Time to Feed Your Succulents
Fertilize succulents when they’re emerging from dormancy and beginning their annual growth spurt, which for most is spring. A light feeding of manure tea, diluted fish emulsion, or a balanced fertilizer will help them grow lush and lovely. See my video.
What do I use?
For container-grown succulents, one Moo Poo tea bag per three gallons of water, steeped overnight.
Yes. Otherwise known as Authentic Haven Brand Soil Conditioner, Premium Manure Tea. (Btw, I’m not getting paid to endorse it.)
What about in-ground succulents?
I apply Ironite before a winter rainstorm (I know, it’s too late) and a balanced granular fertilizer in March.
How to apply?
Water the plants, then pour manure tea until it begins to run out the pot. In the garden, spread granular fertilizer and water it in.

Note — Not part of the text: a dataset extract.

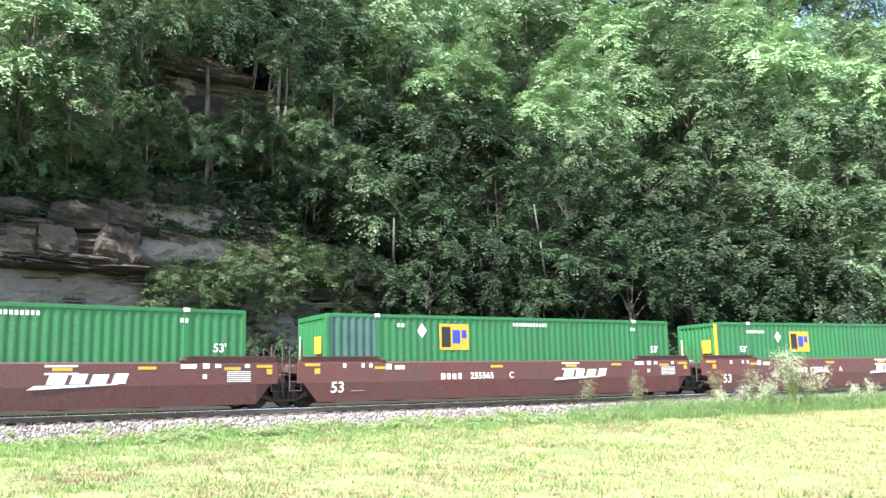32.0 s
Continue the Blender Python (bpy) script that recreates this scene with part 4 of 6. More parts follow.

What kind of granular fertilizer?
The brand doesn’t matter, but the ratio of N (nitrogen), P (phosphorous) and K (potassium) should be equal.
Succulents need about half the dose recommended on the package.
Is there an organic alternative?
Apply a topdressing of compost. I like fish emulsion, too, for both pots and in-ground plants (diluted half strength).
Once in spring when daytime temps stay above 60 degrees F. Then again in June.
What if I don’t feed my succulents?
No biggie, but they’ll look and perform better if you do.
Is it OK to fertilize more frequently?
That’s what many growers do. A little bit of fertilizer with every watering promotes rapid growth. However, such plants are considered “soft” (a nursery term) rather than “hard,” meaning tough. It’s a trade-off. I grow my succulents hard to help them endure the vicissitudes of the open garden.
Soils vary from region to region and even within a garden. The best way to know what your soil lacks is to have it tested, but it’s common sense that succulents growing in, say, oak leaf mulch are getting ample nutrients and don’t need fertilizing; those living in pots for years or growing in decomposed granite probably do.